BUFFALO – Four years ago this month, the Sabres summoned a rookie with a famous hockey name and one game of NHL experience for the stretch drive of their playoff push.
Ultimately, they felt short, but winger Marcus Foligno’s supreme exploits – six goals and 13 points – nearly helped them roar into the postseason.
For years, as he struggled to find consistency and score, Foligno’s play, fairly or not, has been measured against that rollicking 13-game run he enjoyed as a 20-year-old.
“It wasn’t 82 (games), so if I was here all year it might’ve been a different story, different expectations,” Foligno said Monday. “Yeah, it definitely raised some heads.”
It probably raised expectations too high for the Buffalo-born Foligno, the son of popular former Sabres captain Mike Foligno. Instead of being allowed to acclimate slowly to the NHL like other youngsters, the 6-foot-3, 226-pound Foligno was immediately expected to be a 25- or 30-goal power forward.
Of course, Foligno possesses some slick moves, but in reality, he’s more of a checker, a role he has played very well recently while creating offense beside center Johan Larsson and Brian Gionta.
“I think not that I’m a slow developer or a late developer or anything like that,” Foligno said. “It takes time. This year has definitely been the best I’ve felt. It’s good it’s starting to change.”
Foligno, the only plus forward on the team, has five goals and eight points in his last eight home games entering tonight’s tilt against the Montreal Canadiens inside the First Niagara Center. He scored his career-high ninth goal Saturday afternoon.
“The way I’m playing now it’s similar to what it was in the 13-game segment,” Foligno said. “I think I just have to bring the simple game every night where I have been.”
So what has changed for Foligno?
“It’s consistency, for sure,” Gionta said. “How that looks is he’s using his speed, he’s using his size.”
Foligno has consistently been “playing a big man’s game, a physical game, a strong game” while maintaining that simple style, Sabres coach Dan Bylsma said.
“I think I start to wig out a little bit when I see Marcus toe-drag a guy and score top shelf in a shootout and go, ‘That’s not your game,’” he said about one of Foligno’s recent goals. “It was a great play and a great goal for us, but when he’s consistently on his game and being a big, strong physical guy, presence, forechecking in the offensive zone and at the net, then he’s playing his best.
“I think that’s what he’s been most consistent at doing.”
The goals and points, Foligno believes, are a product of becoming “a full power forward.”
Incredibly, with winger Tyler Ennis recovering from a concussion, Foligno has been here longer than any player on Buffalo’s current roster.

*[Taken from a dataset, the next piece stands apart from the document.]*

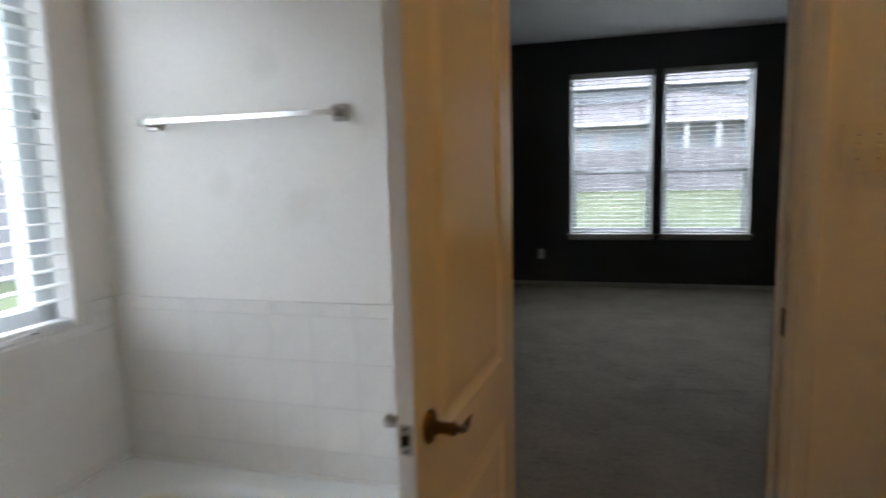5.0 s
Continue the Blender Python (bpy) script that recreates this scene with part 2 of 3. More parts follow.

“If someone would’ve told me that when I first got called up, I wouldn’t have believed them,” Foligno said about outlasting so many teammates. “It feels good to still be here. That’s a positive. There’s (been) a lot of changes. Obviously, I want to be here and to be a big part of this team moving forward.”
Foligno has experienced a bit of everything during his 255-game career. In his early days, he played for two veteran teams built to challenge for the Stanley Cup. Then the Sabres underwent a deep, two-year rebuild in which they finished 30th twice.
These days, Foligno sees a light at the end of the tunnel following so much losing.
“(I) want to stay here and develop this trend going forward because I think we have a lot of good things in line for the future,” he said. “We’re only going to get better.”
To be the last player left from past eras is special to Foligno, who appreciates the trust the Sabres have shown in him.
“(The belief) you’re going to help or be one of the reasons that we get through all this stuff is huge,” Foligno said. “I think you want to be that guy. Hopefully, in a couple of years or whenever it is, when we’ve raised a Stanley Cup over our head, (you) look back and you’re going to say, ‘Wow, we went through all the tough parts. It was well worth it.’